На поверхности все так уныло, так буднично тоскливо:

— А я говорю — дай ее. — Это муж.

— А я говорю — дай «Беломору». — Это сын.

— А я говорю — не дам, — в сотый раз ответит Анна и… даст.

Будет сопротивляться, привычно, по инерции отругиваться, но отдаст все, что они просят и не просят. Что имеет и чего нет. Найдет, создаст, сотворит и… отдаст. В отличие от других героинь Чуриковой, Анна любит двоих — мужа и сына. Но любовь ее растерзана невозможностью совместить их в одной, общей жизни. В ее душе они рядом: склеены, связаны — не разорвать. Но в жизни повернуты друг к другу спиной. Озлоблены, отчуждены — не соединить. Она мечется между ними, проклиная, повторяет, что нет у нее больше сил. Но знает, что силы есть, должны быть, пока есть они — муж и сын.

— Пусть он уматывается… дальше я терпеть его не буду, — требует Афанасий.

— Деятель. Инвалид. Пусть сам баню топит, — зло огрызается Павел.

— Подкрапивник… щенок. — не унимается Афанасий, точно наслаждаясь ее мукой слышать, как он, любимый, называет любимого сына.

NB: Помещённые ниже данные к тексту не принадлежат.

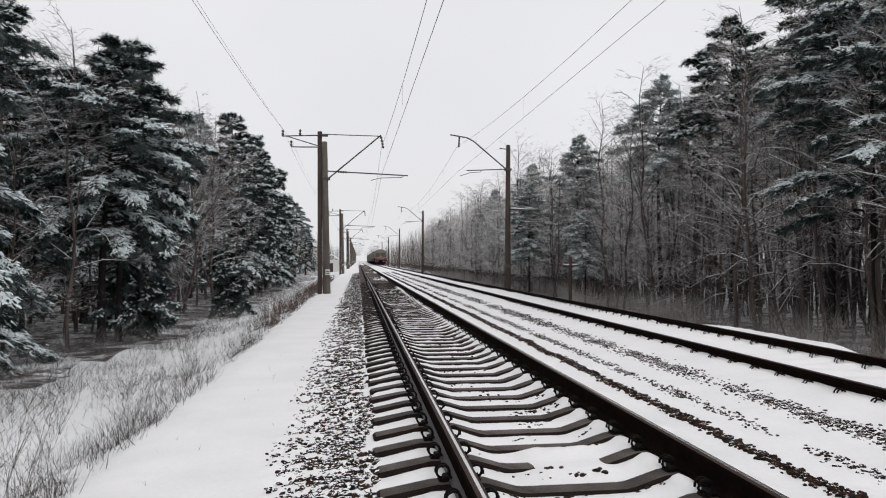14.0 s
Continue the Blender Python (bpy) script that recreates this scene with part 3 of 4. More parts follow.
def bare_tree(name, label, seed, height, trunk_r, spread_, limbs, lean=0.0, start=0.25, twig=None, wide=0.008):
    """A leafless tree: trunk, limbs with side twigs, and frost-white twigs."""
    rng = np.random.default_rng(seed)
    tree = tagged(new(name), label, "tree", "bare trees")
    wood, snow_ = Shape(), Shape()
    starts, ends = [], []
    bend = rng.normal(0, 0.4, 2)
    wave = rng.uniform(0, 6.28, 2)
    spine = lambda z: np.array([bend[0] * math.sin(z / height * 2.6) + 0.11 * math.sin(z * 1.1 + wave[0]) + lean * z, bend[1] * math.sin(z / height * 2.0) + 0.1 * math.sin(z * 1.3 + wave[1]), z])
    zs = np.linspace(-0.3, height, 18)
    wood.tube([spine(z) for z in zs], [trunk_r * (1 - 0.88 * max(0, z) / height) for z in zs], 7)
    for i in range(limbs):
        v = start + (0.97 - start) * (i + rng.random()) / limbs
        z = height * v
        ln = spread_ * (1.15 - v) * rng.uniform(0.5, 1.25) + 0.3
        az = i * 2.399 + rng.normal(0, 0.9)
        pts = limb_points(rng, spine(z), az, ln, rng.uniform(0.4, 2.0), rng.uniform(0.0, 0.9), 5)
        wood.tube(pts, [trunk_r * 0.3 * (1.1 - v) * (1 - 0.75 * k / 4) + 0.006 for k in range(5)], 4, 0, False)
        if i % 2:
            r = trunk_r * 0.3 * (1.1 - v)
            snow_.tube([p + np.array([0, 0, r + 0.006]) for p in pts], [0.009, 0.012, 0.011, 0.009, 0.004], 3, 0, False)
        for _ in range(int(5 + 4 * ln)):
            k = rng.uniform(0.2, 1)
            j = min(3, int(k * 4))
            p = pts[j] + (pts[j + 1] - pts[j]) * (k * 4 - j)
            tl = rng.uniform(0.35, 1.0)
            t2 = limb_points(rng, p, az + rng.choice([-1, 1]) * rng.uniform(0.3, 1.1), tl, rng.uniform(0.1, 0.9), rng.uniform(-0.1, 0.5), 3)
            for q, r_ in ((p, t2[1]), (t2[1], t2[2])):
                starts.append(q), ends.append(r_)
            for _ in range(3):
                q = t2[1] if rng.random() < 0.5 else t2[2]
                t3 = limb_points(rng, q, az + rng.uniform(-1.6, 1.6), rng.uniform(0.15, 0.5), rng.uniform(-0.1, 0.8), 0.2, 2)
                starts.append(t3[0]), ends.append(t3[1])
    st, en = np.array(starts), np.array(ends)
    d = en - st
    w = np.cross(d, rng.normal(0, 1, d.shape))
    w /= np.linalg.norm(w, axis=1)[:, None]
    fine = quads_mesh("crown", np.stack([st + w * wide, en, st - w * wide], 1), twig or TWIG, 3)
    part("trunk", wood, BARK_GREY, tree, smooth=True)
    tagged(part("crown", fine, None, tree, "fine twigs white with frost"), kind="stuff")
    tagged(part("branch_snow", snow_, BOUGH_SNOW, tree, "snow lying along the branches"), kind="stuff")
    return tree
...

Любимый? Как бы не так. Этого «заблуждения» (этой правды, без которой ее жизнь — не жизнь) Павел матери не подарит. «Сколько помню, вечно вы как две собаки…» — вышибает он землю у нее из-под ног. «Ну что ты врешь? Это мы только при тебе!» — кричит Анна (крик — стон), хватаясь за последнее, что еще может оградить их с Афанасием любовь. И тут же, спохватившись, что, спасая одну любовь, рикошетом убивает другую, Чурикова — Анна истово, как на покаянии, клянется сыну, что не гонит его. И тут же, кощунствуя, Господом Богом заклинает: «Уезжай!»

Петля затягивается все туже, не давая Анне никакой возможности высвободиться. Защищаясь, сын режет по живому: «А кто Афанасия не дождался? Ты или я?» Тело теряет опору. Нет, не тело — лицо. На него за секунду, смещая друг друга, наплывают гнев и покорность, ненависть и отчаяние. Кажется, сейчас убьет: его, себя. Одним разом покончит со своей постылой жизнью.

— Замолчи! — это крик о помощи, о глотке воды.

Но он не слышит. Он спасает себя. И уже раненую добивает: «Кто, кто виноват — ты или я?»

— Замолчи! — хрипит Анна на последнем дыхании, уже отчаявшаяся, обреченная. Но он не молчит. Он не может остановиться. Как остервеневший в долгой погоне охотник, на полном ходу, он бросает на свою жертву лассо. Но в последнюю секунду, собрав все свои силы, Анна сбрасывает петлю.

— Будь ты проклят, крапивник! — не своим, каким-то животным голосом кричит Анна и, спасенная, сразу бросается спасать: — Сыночек мой, прости меня!

И на его глухое (тоже ведь тошно): «Уйди, мать!» — «Прости!». И сколько ни гонит — прости, прости. За твою жизнь, за мою. За того Афанасия, который таким же, как ты сейчас, мальчишкой ушел на войну. И за того, который только через пятнадцать лет с нее вернулся. За Чулимск, за тайгу, которая держит — не убежишь. За Валентину, которая не тебя, сынок, любит. За ничейную, а только мою вину. За то, что сейчас опять скажу — уезжай! За все, за все — прости!

Не успев опомниться от одного удара, Анна тут же получает второй. Куда-то торопится за другом своим, охотником Ильей, Афанасий. Идет не оборачиваясь, не слушая ее униженных призывов.

— Эй, работнички, куда это вы? Дело сделано. Садитесь, так уж и быть.

Но Афанасий быстро ковыляет дальше — он ведь грозился, что уйдет в тайгу. Сколько раз, наверно, грозился и никуда не ушел.

И никуда не уйдет — Анна это знает. Но страх потерять сильнее разума. Забыв о гордой своей осанке, о независимой утренней походке, она семенит за ним, кидая туда, назад, родному сыну: «Завтра же уезжай! Слышишь — завтра же!» Но тот, кого выгоняет, стоит. Кого зовет — убегает. И оба — необходимы. И обоих вместе — не удержать.

Как спастись?!

Как спасти?!

Голос

Шел пятый час репетиции одной маленькой сцены. Панфилов репетирует долго, скрупулезно — слово, интонацию, паузу. Находит, радуется — и тут же отказывается.